What everyone sees is the finished product–the effortless party and the big fat marshmallows. What they don’t see is the self-doubt at pivotal moments the week before (before parties, and, yes, before every big adventure), the inevitable low point where I ask Jordan, usually over a pan of burned sugar, “WHY AM I DOING THIS AGAIN?” He always answers with some version of this: “Because you have to do this to live. Because if we don’t do this, it means we’re not really living, we’re just surviving. And…also, because you’re a little crazy.” 
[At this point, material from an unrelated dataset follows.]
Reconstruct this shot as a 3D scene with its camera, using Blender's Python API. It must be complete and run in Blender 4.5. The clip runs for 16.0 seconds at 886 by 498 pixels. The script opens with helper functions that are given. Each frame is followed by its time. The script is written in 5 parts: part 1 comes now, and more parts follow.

Six years ago, we started the tradition of throwing this party, mainly to celebrate all things autumn and make good things for our friends to eat–and, okay, because we had a park-sized backyard and wanted an excuse to give real tractor hayrides. This wasn’t the year to break with tradition, but not because of the lack of tractor in our California yard. During one of the most challenging years of my life, this party is a reminder that there’s a Big Party ahead. This season might be defined by frustrating minutiae, Middle-East-caliber 3 year old negotiations (I should have gotten a degree in conflict management, not violin performance), and constant adaptation, but this season doesn’t have to define me or jeopardize the things we love. Sure, there are times I need to rest–and not just power naps at the YMCA during shavasana–times I need to learn actually to take it easy. But I think for some of us, particularly those of us built especially for imagination and creativity, there is a powerful tonic in creating, in exerting yourself for something extraneous, in exercising not just your body but your imagination, in creating beauty for the heck of it, in inviting others in. It burns energy of one kind, but it produces energy of another kind. It keeps you a little bit sane along the way, too. And, you know, so do the Irish car bomb cupcakes.